Happily Divorced

by itsthatsmith

To look back and reflect on the season of divorce, for me, is still surreal.  Deeply rooted in the belief that my testimony will help another avoid some of the mistakes made, or heal through the hurt is truly part of what birthed Burden & Pupose.

A sound bite that I’ve recently heard that’s resonated with me has had me run through a number of my experiences growing up, “More is caught than is taught”.

When there aren’t a temendous amount of positive examples of what marriages and relationships are supposed to look like, for me I can honestly say that my “true north” was misguided.

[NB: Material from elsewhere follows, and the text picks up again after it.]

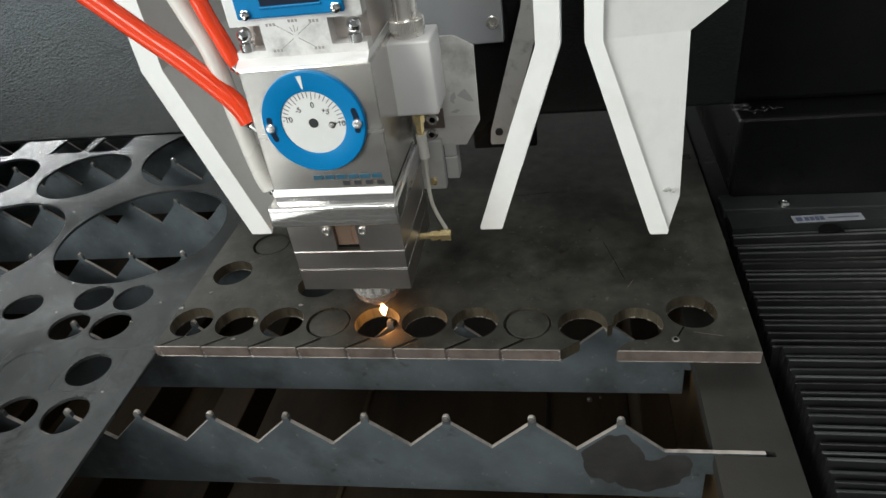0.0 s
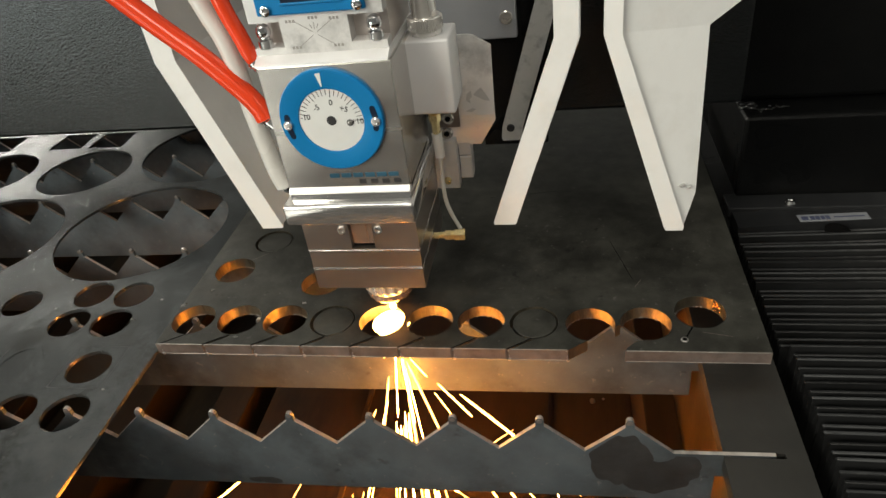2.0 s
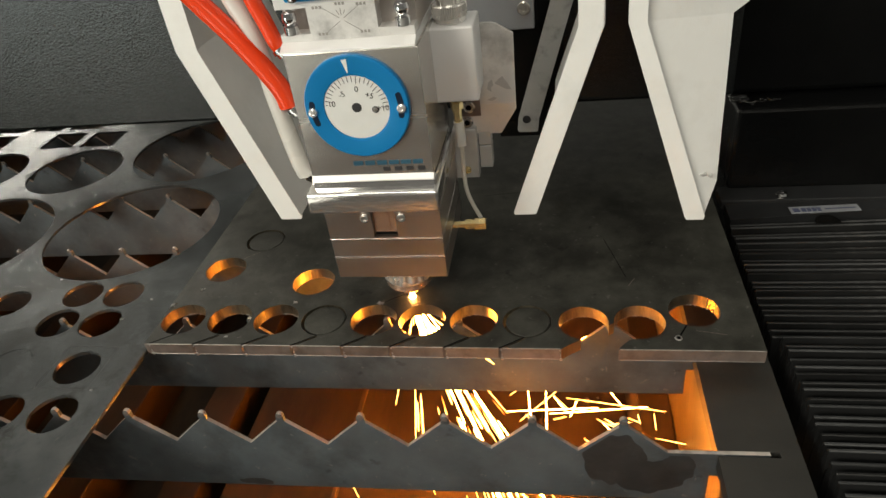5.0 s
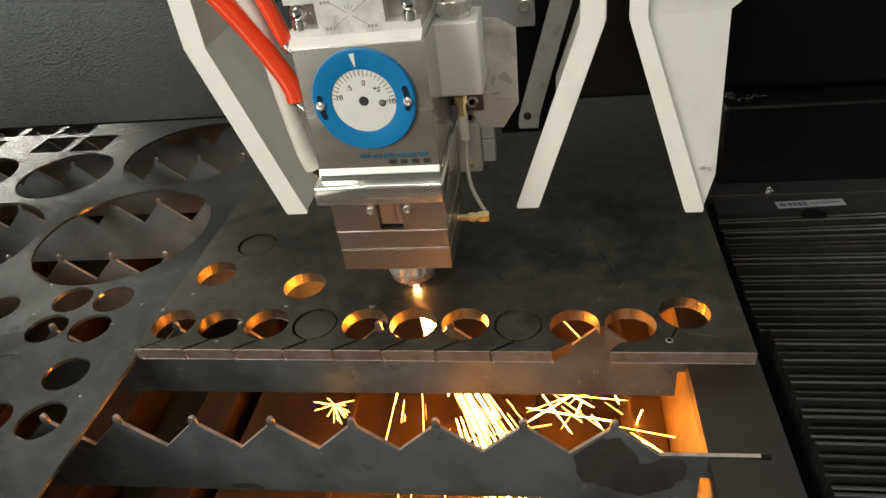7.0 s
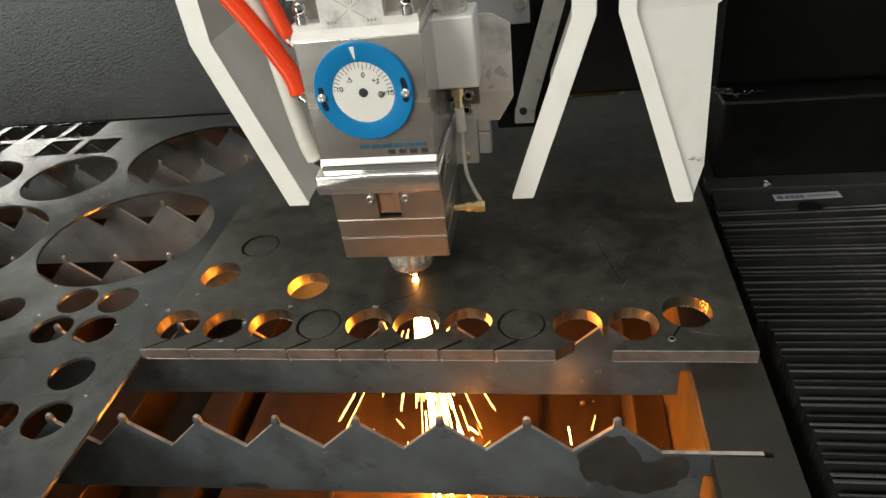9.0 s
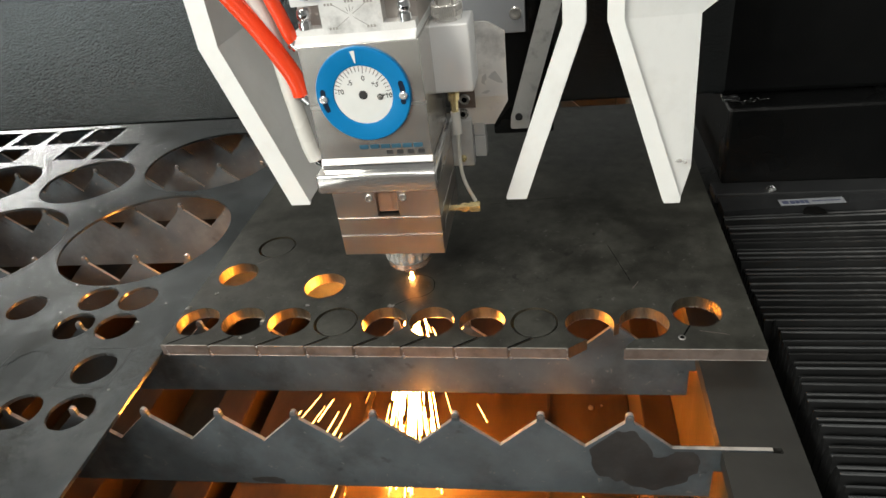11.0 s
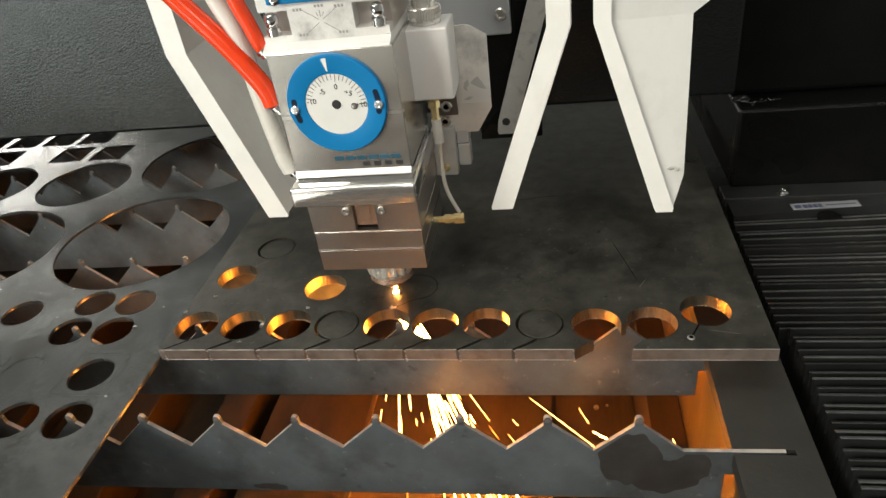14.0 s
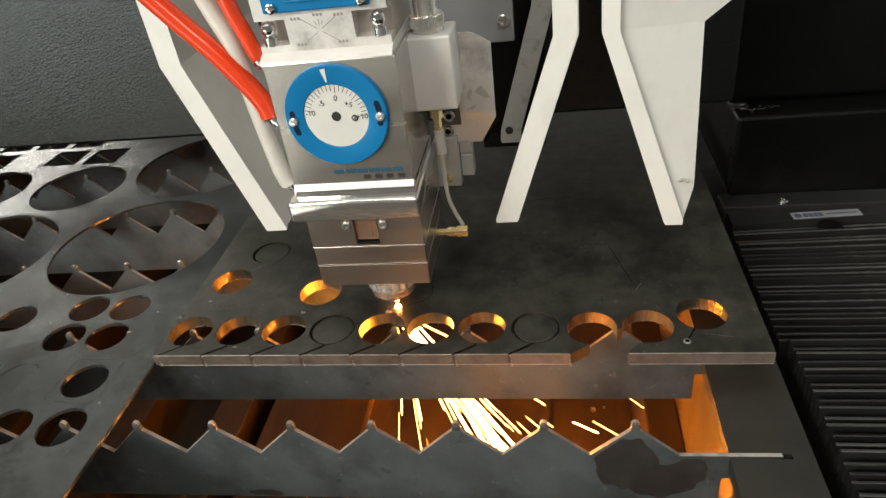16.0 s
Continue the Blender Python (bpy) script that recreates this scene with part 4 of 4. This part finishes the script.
def motions():
    gantry_rows, carriage_rows, head_rows = [], [], []
    for t, x, y, dz in HEAD_ROWS:
        gantry_rows.append((t, pose(0, 0.29 + y - NOZZLE.y, 0)))
        carriage_rows.append((t, pose(x, 0.20 + y - NOZZLE.y, 0)))
        head_rows.append((t, pose(x, y, dz)))
    walk(gantry, gantry_rows)
    walk(carriage, carriage_rows)
    walk(head, head_rows)
    swing = ((0.0, 9.5), (1.5, 9.5), (2.5, 7.0), (3.5, 4.5), (4.0, 3.0), (6.5, -3.5), (7.5, -4.5), (8.0, -5.0), (10.5, -4.6), (11.5, -3.8), (12.5, -1.5), (14.0, 0.5), (15.0, 1.5), (16.0, 2.5))
    walk(swing_hose, [(t, pose(*HOSE_PIVOT, 0, -a, 0)) for t, a in swing])
    for ob, u, jitter, lean in pleats:
        rows = []
        fold = 0.92 * u + 0.08 * u * u
        raised = 0.006 if u < 0.74 else 0.0         # the front section of the bellows stands a little higher
        for t, x, y, dz in HEAD_ROWS[::2]:
            end = 0.2755 + y - NOZZLE.y
            rows.append((t, pose(raised, BELLOWS_FRONT + (end - BELLOWS_FRONT) * fold + jitter, raised + jitter * 0.6, 0, 0, lean)))
        walk(ob, rows)
    for t1, ob, mid in cut_pieces:
        rows = [(0.0, pose(mid.x, mid.y, -0.004))]
        if t1 > 0.6:
            rows.append((t1 - 0.4, pose(mid.x, mid.y, -0.004)))
        rows.append((t1, pose(mid.x, mid.y, 0.00006)))
        if t1 < 16.0:
            rows.append((16.0, pose(mid.x, mid.y, 0.00006)))
        walk(ob, rows)
    # lean of the shower to the side and towards the front
    lean = ((0.0, 0, 0), (1.2, 4, 30), (1.5, 4, 32), (2.0, 0, 26), (2.5, 14, 20), (3.0, 14, 10), (3.5, 12, 4), (4.0, 16, 0), (6.5, 16, 0), (7.0, 14, 0), (7.5, 12, 0),
            (8.0, 6, 0), (10.5, -6, 0), (11.0, -8, 0), (11.5, -8, 0), (12.0, -14, 0), (12.5, -14, 0), (13.0, -4, 0), (13.5, 8, 0), (14.0, 12, 0), (14.5, 18, 0),
            (15.0, 8, 0), (15.5, 12, 0), (16.0, 22, 0))

    def lean_at(t):
        for a, b in zip(lean, lean[1:]):
            if a[0] <= t <= b[0]:
                u = (t - a[0]) / (b[0] - a[0])
                return a[1] + u * (b[1] - a[1]), a[2] + u * (b[2] - a[2])
        return lean[-1][1:]

    def nozzle_at(t):
        for a, b in zip(HEAD_ROWS, HEAD_ROWS[1:]):
            if a[0] <= t <= b[0]:
                u = (t - a[0]) / (b[0] - a[0])
                return a[1] + u * (b[1] - a[1]), a[2] + u * (b[2] - a[2])
        return HEAD_ROWS[-1][1:3]

    rows, fl, pf, fan = [], [], [], []
    inside = 0.30                                   # before the cut the glow waits inside the closed head
    for k in range(0, 161):
        t = k / 10
        x, y = nozzle_at(t)
        ry, rx = lean_at(t)
        on = t >= 1.25
        front = max(0.0, min(1.0, (2.6 - t) / 0.8))
        if k % 2 == 0 or 11 <= k <= 14:
            rows.append((t, pose(x, y - 0.012 * front, -0.012, -rx * 0.3, -ry, 0) if on else pose(x, y, inside + 0.05, 0, 0, 0)))
        fan.append((t, pose(x + 0.012, 0.014, -0.014, 0, -ry, 0) if 1.25 <= t < 2.75 else pose(x, y, inside + 0.05)))
        wob = 0.0006 * math.sin(t * 37)
        if t < 0.3:
            fl.append((t, pose(x + 0.004, y - 0.010, 0.0050 + wob)))
        elif t < 0.7 or t >= 1.25:
            tall = 1.0 if t < 9.0 else 0.0                # later only the flame's tip shows over the plate
            fl.append((t, pose(x + 0.001 + wob, y - 0.0055, 0.0022 * tall - 0.0018)))
        else:
            fl.append((t, pose(x, y, inside)))
        if 0.35 <= t < 0.75:
            pf.append((t, pose(x + 0.005, y - 0.014, 0.003)))
        elif 1.25 <= t < 2.35:
            pf.append((t, pose(x + 0.001, y - 0.0205, -0.0055)))
        else:
            pf.append((t, pose(x, y, inside)))
    walk(spark_shower, rows)
    # the jet falters between the piercing and the cut
    lull = Matrix.Translation((0, 0, 0.30))
    walk(core, [(0.0, Matrix()), (1.7, Matrix()), (1.8, lull), (2.0, lull), (2.1, Matrix()), (16.0, Matrix())])
    walk(spark_fan, fan)
    walk(flame, fl)
    walk(pierce_glow, pf)
    for ob, at, t0, t1 in bursts:
        hid = pose(at.x, at.y, -0.72)               # inside the closed plinth of the bed
        rows = [(0.0, hid), (t0 - 0.1, hid), (t0, pose(*at)), (t1, pose(at.x + 0.006, at.y, at.z - 0.006)), (t1 + 0.1, hid), (16.0, hid)]
        walk(ob, rows)
    for group, t_on, t_off in ((streaks, 1.3, 99), (fan_streaks, 1.3, 2.7)):
        for ob, way, phase, reach, period in group:
            turn = Vector((0, 0, -1)).rotation_difference(way).to_matrix().to_4x4()
            half = max(v.co.z for v in ob.data.vertices)
            rows, t = [], 0.0
            while t <= 16.001:
                d = reach * ((t / period + phase) % 1.0)
                if phase > 0.3 and 1.7 <= t <= 2.1:               # the lull: most sparks wait inside the head
                    rows.append((t, Matrix.Translation((-0.012, 0.085 if group is fan_streaks else 0.0, 0.33))))
                elif t_on <= t <= t_off:
                    rows.append((t, Matrix.Translation(way * (d + half + 0.002)) @ turn))
                elif t_on - 0.2 <= t <= t_off + 0.2 or t in (0.0, 16.0):
                    rows.append((t, Matrix.Translation((0, 0, -0.02))))
                t = round(t + 0.1, 3)
            walk(ob, rows)
    for ob, at, slope, phase in bounces + side_spray:
        last = 7.8 if (ob, at, slope, phase) in side_spray else 8.0 if abs(slope) > 30 else 99
        first = 2.6 if last == 7.8 else 1.3
        rows = []
        for k in range(0, 161):
            t = k / 10
            if not first <= t <= last:
                p = Vector((0, 0, -0.03 if t < 1.3 else -0.53))       # inside the head, then in the closed space under the tray
            else:
                u = (t * 1.7 + phase) % 1.0
                p = at + Vector((0.05 * u, 0, 0.05 * u - 0.10 * u * u))
            if t > 1.0 or k == 0:
                rows.append((t, Matrix.Translation(p) @ pose(0, 0, 0, 0, slope + 25 * math.sin(t * 2 + phase), 0)))
        walk(ob, rows)


motions()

A mentor of mine shared an article with me recently.  Hannah and Fard Bell.  The “Happily Divorced Couple”.  After spending 13 years together as life partners, they celebrated their divorce, and shared 5 lessons they learned in a penned letter…

It’s official. Yesterday our divorce was finalized. After our court hearing we had a celebratory lunch together, ringing in our next season of life as friends and co-parents.

As we reflected on our 13 years of marriage, together we came up with 5 marital lessons we learned along the way:

1) Take the time to REALLY get to know yourself, your purpose, your vision, your priorities, and your core values before committing yourself to someone else for life. Get clear on your non-negotiables and on your deal breakers before saying “I Do”. Otherwise, your newfound vision can create division if it’s not in alignment.

2) Even if you believe you heard from God, there’s no need to rush to the altar. Take your time and enjoy the process of courtship, or you’ll find yourself getting to know each other after you’re already married.

3) Before getting married, make sure your priorities are compatible and don’t ignore core value differences. While marriage takes compromise, there are some things that can’t be compromised. Eventually, either you’ll try to be someone you’re not, or you’ll try to change the other person into someone they’re not and it won’t work.

4) Marriage takes work. Don’t underestimate the amount of work that it takes to build a strong marriage. Go to marriage seminars together before getting married, learn what it really takes, and make sure you’re both willing to put in the work together. If you don’t grow together you’re gonna grow apart.

5) Hindsight is 20/20. We may not be able to change the past, but what we can do is make the best of our current situation and of the future, out of love and respect for ourselves and for our son. Life doesn’t always work out exactly how we planned, but God can still get the glory from our story.

We truly believe all things work together for the good of those who love the Lord and are called according to His purpose. God can still make something Good out of our situation. We are both proud of the life we built together over the past 13 years. And through this marriage the most wonderful miracle was born, Jacob Victorious Bell. And for that we will always be grateful.

So here’s to new seasons, fresh starts, and new normals. 👐🏽

(Btw, no need to choose sides. You can love us both equally!! 😂)

Lessons learned should always be shared.